Blogs are for boys, Facebook’s for girls
That, at least, is the shorthand we use at my firm. When we design campaigns for clients, we start from the proposition that the online world is delineated into gender camps.
As a seminal Ipsos study showed a few years ago, bloggers (and those who read them) tend to be angry, white, college/university-educated males. That’s why Stephen Harper’s acolytes are so preoccupied with blogs, for example.
Facebook, meanwhile, is wildly popular with everyone – but no one as much as young, upwardly-mobile women. For quite some time, they have been gravitating to Facebook in astonishing numbers – which is why centre-left political parties (like the Liberals and the NDP) need to be doing more in the FB demi-monde (but aren’t, go figure).
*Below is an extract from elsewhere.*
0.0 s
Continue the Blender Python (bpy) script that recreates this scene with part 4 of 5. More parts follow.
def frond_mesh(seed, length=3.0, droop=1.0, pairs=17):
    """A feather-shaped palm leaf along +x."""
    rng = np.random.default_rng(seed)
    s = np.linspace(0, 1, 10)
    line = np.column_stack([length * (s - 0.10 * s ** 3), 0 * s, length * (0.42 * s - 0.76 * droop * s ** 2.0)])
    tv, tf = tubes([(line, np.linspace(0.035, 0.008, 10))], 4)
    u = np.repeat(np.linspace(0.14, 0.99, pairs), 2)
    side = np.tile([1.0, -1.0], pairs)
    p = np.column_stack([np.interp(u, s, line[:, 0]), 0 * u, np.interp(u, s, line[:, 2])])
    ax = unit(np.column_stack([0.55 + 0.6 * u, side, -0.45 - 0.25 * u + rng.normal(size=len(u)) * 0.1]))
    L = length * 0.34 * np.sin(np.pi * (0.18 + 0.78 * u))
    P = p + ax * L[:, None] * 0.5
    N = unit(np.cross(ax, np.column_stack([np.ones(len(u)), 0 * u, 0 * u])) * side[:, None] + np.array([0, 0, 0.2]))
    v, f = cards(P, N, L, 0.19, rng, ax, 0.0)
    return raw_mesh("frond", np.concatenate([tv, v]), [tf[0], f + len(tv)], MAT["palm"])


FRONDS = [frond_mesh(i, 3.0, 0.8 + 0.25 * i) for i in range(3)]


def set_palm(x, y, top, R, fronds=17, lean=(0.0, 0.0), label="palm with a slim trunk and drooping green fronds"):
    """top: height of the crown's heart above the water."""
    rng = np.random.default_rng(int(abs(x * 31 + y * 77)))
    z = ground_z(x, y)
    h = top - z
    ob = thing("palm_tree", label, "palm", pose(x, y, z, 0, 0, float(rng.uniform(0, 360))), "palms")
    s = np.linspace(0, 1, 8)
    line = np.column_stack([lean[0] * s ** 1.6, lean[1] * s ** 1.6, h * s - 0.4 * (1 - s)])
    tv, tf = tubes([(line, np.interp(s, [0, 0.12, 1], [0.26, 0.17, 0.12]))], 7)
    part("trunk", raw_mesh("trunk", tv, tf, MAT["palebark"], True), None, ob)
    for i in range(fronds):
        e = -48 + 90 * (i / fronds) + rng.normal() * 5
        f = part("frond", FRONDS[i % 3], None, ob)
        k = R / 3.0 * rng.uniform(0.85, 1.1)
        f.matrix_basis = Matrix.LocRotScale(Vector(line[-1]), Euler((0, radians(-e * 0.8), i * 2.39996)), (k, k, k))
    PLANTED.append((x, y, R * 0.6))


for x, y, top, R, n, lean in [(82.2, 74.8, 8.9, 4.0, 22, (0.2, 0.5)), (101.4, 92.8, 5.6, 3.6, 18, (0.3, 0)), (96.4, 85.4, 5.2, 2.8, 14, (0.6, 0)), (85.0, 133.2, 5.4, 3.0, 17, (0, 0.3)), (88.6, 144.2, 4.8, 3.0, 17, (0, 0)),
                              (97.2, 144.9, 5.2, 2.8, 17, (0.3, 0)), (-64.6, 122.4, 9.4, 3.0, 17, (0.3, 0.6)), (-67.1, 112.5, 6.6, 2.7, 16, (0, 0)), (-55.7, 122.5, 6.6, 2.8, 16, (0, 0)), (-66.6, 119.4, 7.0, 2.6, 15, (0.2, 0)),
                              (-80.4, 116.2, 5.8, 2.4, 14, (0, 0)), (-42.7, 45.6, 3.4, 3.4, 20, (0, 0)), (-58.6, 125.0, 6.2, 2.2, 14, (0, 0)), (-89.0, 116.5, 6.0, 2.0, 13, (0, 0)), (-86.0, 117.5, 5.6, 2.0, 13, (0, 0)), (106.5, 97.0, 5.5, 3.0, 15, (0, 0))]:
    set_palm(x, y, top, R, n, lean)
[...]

The Star has an interesting column this morning about this latter phenomenon.
And besides, is it really that unhealthy? Is 21st century texting worse than 20th century tying up the phone playing High School Confidential with all your besties? Is Facebook any different from group mall-trawling for cute outfits and cuter boys?
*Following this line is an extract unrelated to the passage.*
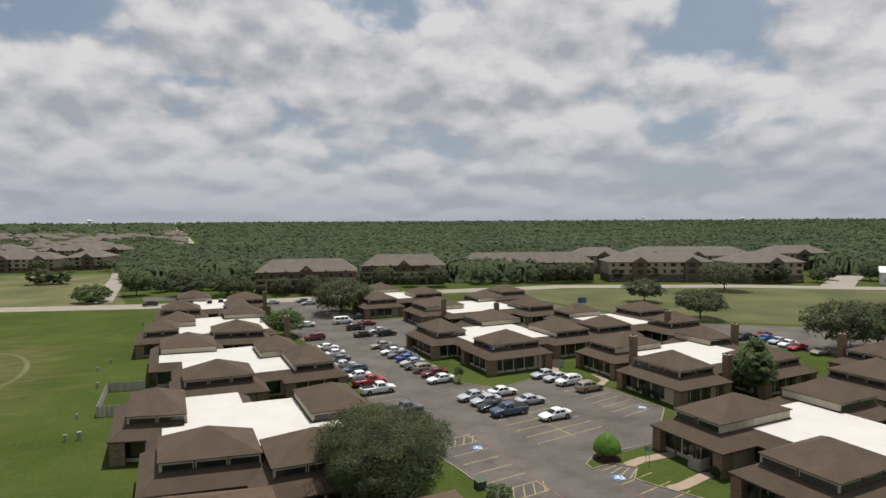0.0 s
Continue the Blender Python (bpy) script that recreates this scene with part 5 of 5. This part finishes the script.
# small sign on a post at the clipped tree's island
sp = thing("sign_post", "small blue parking sign on a thin grey post in the grass", "sign", (47.3, 28.7, 0))
bm = bmesh.new()
cyl(bm, 0, 0, -0.03, 2.1, 0.03, 0.03, 8)
part("post", bm, METAL, sp)
boxpart("panel", BLUE, sp, (-0.18, 0.18, -0.045, -0.031, 1.65, 2.1), "blue sign panel")
boxpart("white_mark", WHITE, sp, (-0.08, 0.08, -0.051, -0.0455, 1.75, 2.0))


# ---------- utility boxes, signs and fences on the lawns ----------
def pedestal(x, y, h, w, mt, label):
    top = thing("utility_pedestal", label, "utility box", (x, y, 0), "utility pedestals")
    boxpart("cabinet", mt, top, (-w / 2, w / 2, -w / 2, w / 2, 0, h))
    boxpart("lid", mt, top, (-w / 2 - 0.02, w / 2 + 0.02, -w / 2 - 0.02, w / 2 + 0.02, h, h + 0.05))


for x, y, h, w in ((-9.8, 31.4, 0.85, 0.45), (-11.1, 65.2, 0.9, 0.4), (-9.6, 65.1, 1.1, 0.6), (-10.9, 73.9, 0.8, 0.35), (-10.0, 89.7, 1.1, 0.5), (-11.1, 102, 0.8, 0.4), (-9.5, 108, 0.9, 0.4), (-5.5, 150, 1.2, 0.6)):
    pedestal(x, y, h * 0.85, w * 0.7, PALE_GREEN, "pale green-grey utility pedestal standing in the grass")
pedestal(28.3, 32.2, 0.75, 0.95, BOX_GREEN, "dark green transformer box beside the kerb")
sign = thing("access_sign", "small blue parking sign on a thin post", "sign", (47.4, 29.3, 0))
bm = bmesh.new()
cyl(bm, 0, 0, 0, 1.8, 0.03)
part("pole", bm, METAL, sign)
boxpart("plate", BLUE, sign, (-0.15, 0.15, -0.04, -0.031, 1.45, 1.9))


def board_fence(pts, h=1.5):
    top = thing("wooden_fence", "weathered grey board fence round a grass yard", "fence", (*pts[0], 0))
    ox, oy = pts[0]
    for a, b in zip(pts, pts[1:]):
        d = Vector((b[0] - a[0], b[1] - a[1]))
        n = int(d.length / 0.5)
        turn = math.atan2(d.y, d.x)
        for i in range(n):
            bm = bmesh.new()
            box(bm, 0.0, 0.47, -0.02, 0.02, 0.03, h + 0.03 * (i % 2))
            p = part("board", bm, WOOD_GREY, top)
            p.matrix_basis = Matrix.Translation((a[0] - ox + d.x * i / n, a[1] - oy + d.y * i / n, 0)) @ Matrix.Rotation(turn, 4, "Z")


board_fence([(-3.0, 85.5), (-8.3, 86.5), (-8.6, 73.5), (-4.2, 72.8)])
dump = thing("dumpster", "dark blue steel waste container on the asphalt", "dumpster", (122, 132, 0))
boxpart("bin", BLUE, dump, (-1.1, 1.1, -0.8, 0.8, 0.02, 1.5))
boxpart("lid", TYRE, dump, (-1.14, 1.14, -0.84, 0.84, 1.5, 1.57))

for i, (x, y) in enumerate(((90.5, 84.0), (11.0, 157), (14.0, 158))):
    u = thing("rooftop_unit", "grey air-handling unit on a white flat roof", "air conditioner", (x, y, FLAT), "rooftop units")
    boxpart("casing", METAL, u, (-0.7, 0.7, -0.6, 0.6, 0, 1.0))
    boxpart("grille", TYRE, u, (-0.5, 0.5, -0.615, -0.602, 0.15, 0.85))


# ---------- far trees, houses, towers ----------
base_tree = tree("roadside_tree", "dark green tree in front of the apartments", (120, 196, 0), 7.5, 4.2, LEAF, 60, 50, 80, 0.26, 0.2, 0.14, "roadside trees")
rng = random.Random(77)
SPOTS = [(38, 197), (48, 194), (57, 192), (80, 205), (90, 200), (100, 196), (127, 195), (134, 192), (142, 189), (149, 187), (156, 184), (163, 182), (178, 178), (186, 174), (192, 172), (199, 169), (206, 166), (214, 162), (240, 152), (252, 147), (262, 138), (275, 128),
         (26, 200), (-2, 228), (4, 232), (10, 228), (18, 226), (24, 224), (30, 228), (70, 214), (112, 214), (116, 208), (68, 222), (40, 222), (-62, 352), (-48, 354), (-30, 352), (232, 140), (248, 134), (226, 143)]
for x, y in SPOTS:
    m = pose(x, y, 0, 0, 0, rng.uniform(0, 360)) @ Matrix.Diagonal((*[rng.uniform(0.75, 1.15)] * 3, 1))
    t = copy_thing(base_tree, m)
    t.scale = [rng.uniform(0.75, 1.15)] * 3


# light drip edges and gutters on the nearest front
for d in ((-0.13, -0.1, -0.17, 9.0, SKIRT - 0.05, SKIRT + 0.02), (1.69, 1.73, 0.6, 6.6, EAVE - 0.03, EAVE + 0.012), (-0.1, 15.08, -0.2, -0.17, SKIRT - 0.05, SKIRT + 0.015)):
    apart("drip_edge", FLASHING if d[1] - d[0] < 1 else FASCIA, d, "pale metal drip edge along the eave")


def house(at, w, d, turn, seed):
    top = thing("house", "small house with a grey shingle roof among trees", "house", at, "far houses", turn=turn)
    boxpart("wall", APT_TAN, top, (-w / 2, w / 2, -d / 2, d / 2, 0, 3.2))
    bm = bmesh.new()
    c = [bm.verts.new(p) for p in ((-w / 2 - 0.5, -d / 2 - 0.5, 3.2), (w / 2 + 0.5, -d / 2 - 0.5, 3.2), (w / 2 + 0.5, d / 2 + 0.5, 3.2), (-w / 2 - 0.5, d / 2 + 0.5, 3.2))]
    a, b = bm.verts.new((-w / 4, 0, 6.4)), bm.verts.new((w / 4, 0, 6.4))
    for q in ((c[0], c[1], b, a), (c[1], c[2], b), (c[2], c[3], a, b), (c[3], c[0], a), c[::-1]):
        bm.faces.new(q)
    part("roof", bm, APT_ROOF, top)
    return top


h0 = house((-60, 480, 0), 18, 13, 10, 1)
for i in range(260):
    d = 500 * (1 + 2.6 * rng.random() ** 1.2)
    a = radians(rng.uniform(-19, 1.5))
    copy_thing(h0, pose(d * math.sin(a), d * math.cos(a), 0, 0, 0, rng.uniform(0, 180)))


def water_tower(x, y, h, r):
    top = thing("water_tower", "pale distant water tower on a slender column", "water tower", (x, y, 0), "water towers")
    bm = bmesh.new()
    cyl(bm, 0, 0, 0, h - r, r * 0.28, r * 0.2, 10)
    part("column", bm, WHITE, top)
    bm = bmesh.new()
    bmesh.ops.create_uvsphere(bm, u_segments=16, v_segments=10, radius=1)
    for v in bm.verts:
        v.co = Vector((v.co.x * r, v.co.y * r, v.co.z * r * 0.55 + h - r * 0.55))
    part("tank", bm, WHITE, top, smooth=True)


ribbon("side_lane", [(-20, 205), (-21, 300), (-23, 340), (-25, 400), (-26, 520)], 7, 0.03, ROADC, "pale lane beside the rough field", "road")
ribbon("far_road", [(20, 700), (25.4, 880), (46, 3150)], 17, 0.03, ROADC, "pale straight road through the far woods", "road")
ribbon("dirt_path", [(-36, 131), (-30.8, 128), (-27.8, 125), (-25.5, 120.5), (-23.8, 115), (-23.0, 109), (-23.2, 103), (-24.6, 97), (-27, 92), (-31, 88)], 0.9, 0.012, FIELD, "worn curved dirt track in the lawn", "path")
sheet("forecourt", [(-7, 203), (-8, 214), (3, 212), (4, 200)], 0.028, ASPHALT, "grey asphalt forecourt by the road", "parking lot")
sheet("clearing", [(560, 760), (700, 720), (760, 820), (600, 880)], 0.03, FIELD, "pale clearing in the far woods", "field")

water_tower(-340, 3253, 44, 13)
water_tower(2236, 2247, 46, 9)
water_tower(2740, 2050, 42, 12)
ribbon("side_road", [(233, 117.5), (241, 122), (268, 135), (295.5, 147), (323, 160.5), (341, 174), (350, 192), (345, 212)], 11, 0.026, ROADC, "pale concrete side road leading away", "road")
shed = thing("white_hall", "low white metal hall beside the road", "building", (261.5, 117, 0), turn=-60)
boxpart("wall", WHITE, shed, (0, 34, 0, 18, 0, 5))
bm = bmesh.new()
v = [bm.verts.new(p) for p in ((-0.5, -0.5, 5), (34.5, -0.5, 5), (34.5, 18.5, 5), (-0.5, 18.5, 5), (-0.5, 9, 7), (34.5, 9, 7))]
for q in ((0, 1, 5, 4), (2, 3, 4, 5), (0, 4, 3), (1, 2, 5)):
    bm.faces.new([v[i] for i in q])
part("roof", bm, WHITE, shed)
for i in range(8):
    boxpart("window", GLASS_DARK, shed, (1.5 + i * 4.1, 4.2 + i * 4.1, -0.05, 0.02, 1.2, 2.6))


# ---------- grass blades on the near lawn ----------
def blades():
    r = np.random.RandomState(3)
    xs, ys, hs = [], [], []
    for x0, x1, y0, y1, per, h in ((-6, 9, -15.6, -10.5, 5200, 0.022), (-8, 9, -10.5, -6, 3200, 0.022), (-10, 9, -6, -0.35, 2200, 0.022), (-16, -0.3, -0.35, 5, 1100, 0.022), (-20, -0.3, 5, 14, 500, 0.022), (-18, -10, -12, 0, 400, 0.022), (5, 8.6, -18, -15.2, 500, 0.026)):
        n = int((x1 - x0) * (y1 - y0) * per)
        x, y = r.uniform(x0, x1, n), r.uniform(y0, y1, n)
        patch = np.sin(x * 1.7 + np.sin(y * 1.1) * 2) * np.sin(y * 2.1 + x * 0.6)
        keep = ~((x > 8.5) & (y < -2.8)) & (r.rand(n) < 0.8 + 0.2 * patch) & ~((x > 1.9) & (y > -0.5))
        mid = -11.4 - 0.03 * x + 0.06 * np.sin(x * 0.9) + 0.05 * np.sin(x * 2.7)
        keep &= r.rand(n) < np.clip((x - x0) / 2.5, 0, 1)
        if y0 < -15:
            keep &= r.rand(n) < np.clip((y - y0) / 1.5, 0, 1)
        bare = 0.35 + 0.3 * np.sin(x * 1.3 + 1.0)
        keep &= ~((np.abs(y - mid) < 0.24) & (r.rand(n) < bare) & (x < 4.5))
        xs.append(x[keep])
        ys.append(y[keep])
        hs.append(h * r.uniform(0.45, 1.3, keep.sum()) * np.where(r.rand(keep.sum()) < 0.04, 2.4, 1.0))
    x, y, h = (np.concatenate(v) for v in (xs, ys, hs))
    d = y - (-11.4 - 0.03 * x + 0.06 * np.sin(x * 0.9) + 0.05 * np.sin(x * 2.7))
    fade = 1.0 / (1.0 + np.exp((np.abs(x + 2) - 9.0) * 1.2))
    z = (-0.2 * np.exp(-(d / 0.5) ** 2) + 0.035 * np.exp(-((d - 1.1) / 0.6) ** 2)) * fade
    n = len(x)
    t = r.uniform(0, math.tau, n)
    w = r.uniform(0.003, 0.008, n) * np.where(r.rand(n) < 0.12, 2.2, 1.0)
    lean = r.uniform(0.8, 2.8, n) * h
    la = r.uniform(0, math.tau, n)
    v = np.empty((n, 3, 3))
    v[:, 0] = np.stack([x - w * np.cos(t), y - w * np.sin(t), z - 0.005], 1)
    v[:, 1] = np.stack([x + w * np.cos(t), y + w * np.sin(t), z - 0.005], 1)
    v[:, 2] = np.stack([x + lean * np.cos(la), y + lean * np.sin(la), z + h], 1)
    down = np.cross(v[:, 1] - v[:, 0], v[:, 2] - v[:, 0])[:, 2] < 0
    v[down] = v[down][:, [1, 0, 2]]
    me = bpy.data.meshes.new("grass_blades")
    me.vertices.add(3 * n)
    me.vertices.foreach_set("co", v.ravel())
    me.loops.add(3 * n)
    me.loops.foreach_set("vertex_index", np.arange(3 * n))
    me.polygons.add(n)
    me.polygons.foreach_set("loop_start", np.arange(0, 3 * n, 3))
    me.update()
    nr = np.repeat(np.stack([0.45 * np.cos(la), 0.45 * np.sin(la), np.ones(n)], 1), 3, axis=0)
    nr /= np.linalg.norm(nr, axis=1)[:, None]
    me.normals_split_custom_set_from_vertices(nr.tolist())
    me.materials.append(BLADE)
    tagged(new("grass_blades", me), "short green grass blades of the near lawn", "grass", kind="stuff")


blades()


def soil_strip():
    r = random.Random(8)
    bm = bmesh.new()
    for i in range(2600):
        x = -9 + 16.5 * r.random() ** 0.8
        thin = 0.5 + 0.5 * noise.noise(Vector((x * 0.7, 3, 1)))
        if r.random() > 0.1 + thin or (x > 5.0 and r.random() < 0.6):
            continue
        y = dip_line(x) + r.gauss(0, 0.11)
        a, b = r.uniform(0.02, 0.09), r.uniform(0.012, 0.035)
        turn = r.uniform(-0.5, 0.5)
        ring = []
        for k in range(7):
            t = k * math.tau / 7
            f = r.uniform(0.6, 1.25)
            px = x + f * (a * math.cos(t) * math.cos(turn) - b * math.sin(t) * math.sin(turn))
            py = y + f * (a * math.cos(t) * math.sin(turn) + b * math.sin(t) * math.cos(turn))
            ring.append(bm.verts.new((px, py, swale(px, py) + 0.004 + 0.006 * r.random())))
        c = bm.verts.new((x, y, swale(x, y) + 0.008 + 0.012 * r.random()))
        for k in range(7):
            bm.faces.new((ring[k], ring[(k + 1) % 7], c))
    tagged(part("bare_soil", bm, DIRT), "dark clods of bare soil along the drainage dip", "soil", kind="stuff")


soil_strip()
Apparently so, at least according to Dr. Leonard Sax, author, physician and psychologist. He sees threats to children everywhere, in unnecessary prescriptions for ADHD meds, unchaperoned parties, department stores that sell sexy Ts for 7-year-olds, and in what he calls the “cyberbubble.”
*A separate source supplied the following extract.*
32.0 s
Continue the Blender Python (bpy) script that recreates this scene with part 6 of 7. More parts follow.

That’s skewing their self-image and their world view, Sax believes.
“Most parents have no clue how kids are using Facebook,” he says…”
That’s a truism. Most parents “don’t have a clue” how their children are using any Internet tool – because they don’t understand the Internet like their children do. As a Dad, I am constantly amazed (and concerned) about the degree to which my children have an online life – and how I can only ever glimpse the faint outlines of it.
Anyway. Suggesting that kids are more cyber-savvy than adults is stating the manifestly, glaringly obvious. My point is different. My point is that those cyber-savvy boys and girls have embraced different media within the New Media. If anyone has any theories why that is so – and it is decidedly so – comments are welcome.